We hold that Clement failed to follow the advertised plans and specifications, as reasonably interpreted by the Parish; that the Parish was neither arbitrary nor unreasonable in awarding the sewerage contract to Resor; and that Clement had no right to notice and a hearing on the rejection of its bid. The judgment of the trial court is reversed, and the mandamus is recalled. Clement must pay the costs of this appeal.
*90REVERSED, WRIT OF MANDAMUS RECALLED.
. Clement’s vice-president testified that this information was furnished along with the rest. However, the documents in evidence omit any response on this issue to the Parish’s request.
. North Cent. Util. v. Walker Comm. Water Sys., 437 So.2d 922 (La.App. 2d Cir.1983), on appeal after remand 506 So.2d 1325 (La.App. 2d Cir.1987).

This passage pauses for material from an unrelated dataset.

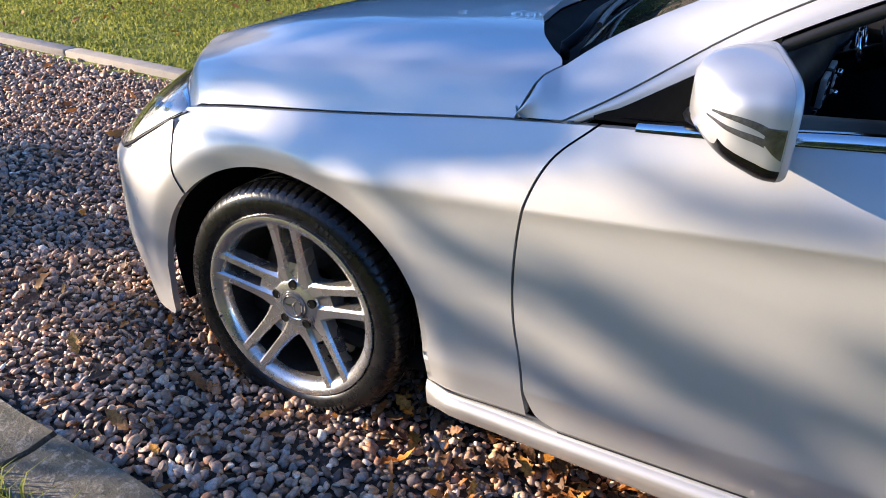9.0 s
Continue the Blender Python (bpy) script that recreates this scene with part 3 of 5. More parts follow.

. “The court left unresolved an important issue concerning the rights of a low bidder who is disqualified for not bidding 'according to the contract, plans, and specifications as advertised.’ Is a low bidder who is disqualified for failure to submit a responsive bid entitled to the same specified procedural safeguards as a low bidder who is disqualified as not responsible? ... Whereas the low bidder would serve as a good source of information in a determination of whether a bidder is irresponsible, its helpfulness would be minimal in determining whether the bid is responsive. All the information the authority needs is contained in the bid and is preserved in a form suitable for later judicial review.” (Footnotes omitted.) Note, "Shaping Specific Procedural Requirements for Disqualification under Louisiana’s Public Bid Law”, 40 La.L.Rev. 871, 879 (1980).
.The critical importance of the proper bond is noted in Davis v. Franklin Parish School Bd., 412 So.2d 1131, 1134 (La.App. 2d Cir.1982), writ den. 415 So.2d 942 (La.1982): “The failure to give the required bond for a public work is not a mere formality or irregularity but is a substantial enervation of the Public Bid Law and rendered the contract null and void.” (Citations omitted.)